Thailand’s Prime Minister says the nation is facing its most critical natural disaster in history, with Bangkok’s Chao Phraya River swelling to a record high.

“The crisis we’re facing today is the most critical natural disaster that ever happened in Thai history,” Prime Minister, Yingluck Shinawatra told reporters on Friday, according to Bloomberg News.

The swelling of Bangkok’s Chao River has swamped nearby tourist areas including the Grand Palace, Chinatown, and the Temple of the Emerald Buddha.

Monks at the 200-year-old Temple of the Dawn stacked sandbags on a secondary barrier in case the river overflowed, the AP reported.

“I’d like to ask for cooperation from everyone that we don’t have political parties, nor political games.

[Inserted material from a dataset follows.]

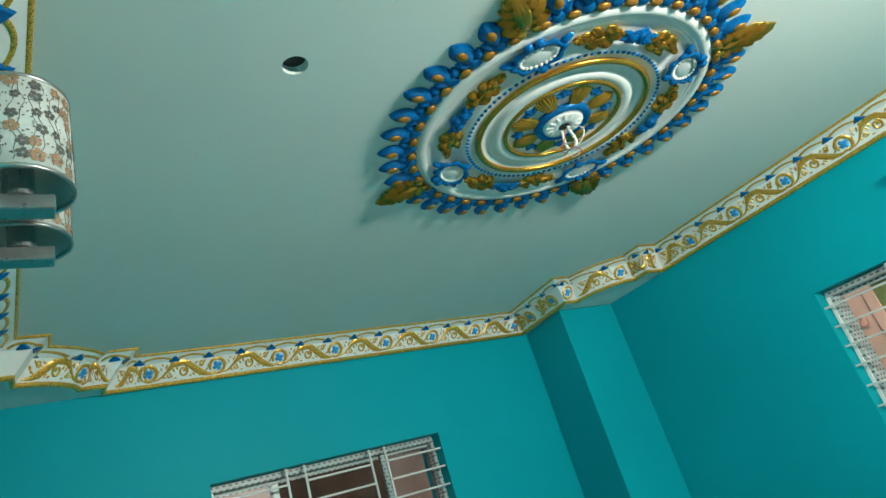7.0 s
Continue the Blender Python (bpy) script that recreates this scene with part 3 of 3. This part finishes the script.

We must not be divided,” Shinawatra said.

The roads in east Bangkok are blocking water from reaching the canals that drain into the Gulf of Thailand and the government is considering cutting channels through five of the major roads in Bangkok to drain the water as the high tide continues to threaten communities along the river, according to the report.

Citizens of Bangkok are trying to make their way through the city in knee high to waist deep floods by walking, bicycling, truck driving, and river rafting with substituted rafts.

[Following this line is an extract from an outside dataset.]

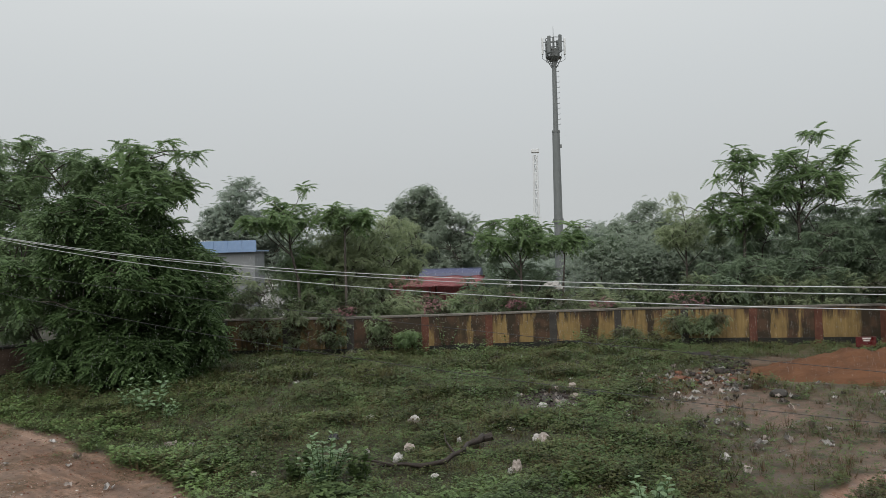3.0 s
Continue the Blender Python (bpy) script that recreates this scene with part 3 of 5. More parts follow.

A video by the Associated Press shows one young boy using what appears to be an old tub, as a boat, to get around.

As reported in the AP, high tides are expected to peak on Saturday and will be one of the biggest tests yet of Bangkok’s anti-flood defense.

Worrisome residents fear the worst and are buying bright orange lifejackets and inflatable boats.

“You have to prepare,” resident Fon Kanokporn told the AP, who bought a rubber boat.

Employees at the shop said they had sold well over 3,000 boats in the last week, the AP reported. Some of the buyers said they needed the boats to get to their homes, which have not been accessible by road since the flooding began.

Flood walls protecting the inner city are 8.2 feet high but on Saturday high tide is expected to reach 8.5 feet.

"It is clear that although the high tides haven't reached 2.5 meters, it was high enough to prolong the suffering of those living outside of the flood walls and to threaten those living behind deteriorating walls," Bangkok Gov. Sukhumbhand Paribatra told the AP.

A third of the country has been flooded, killing nearly 400 people and displacing 110,000 more.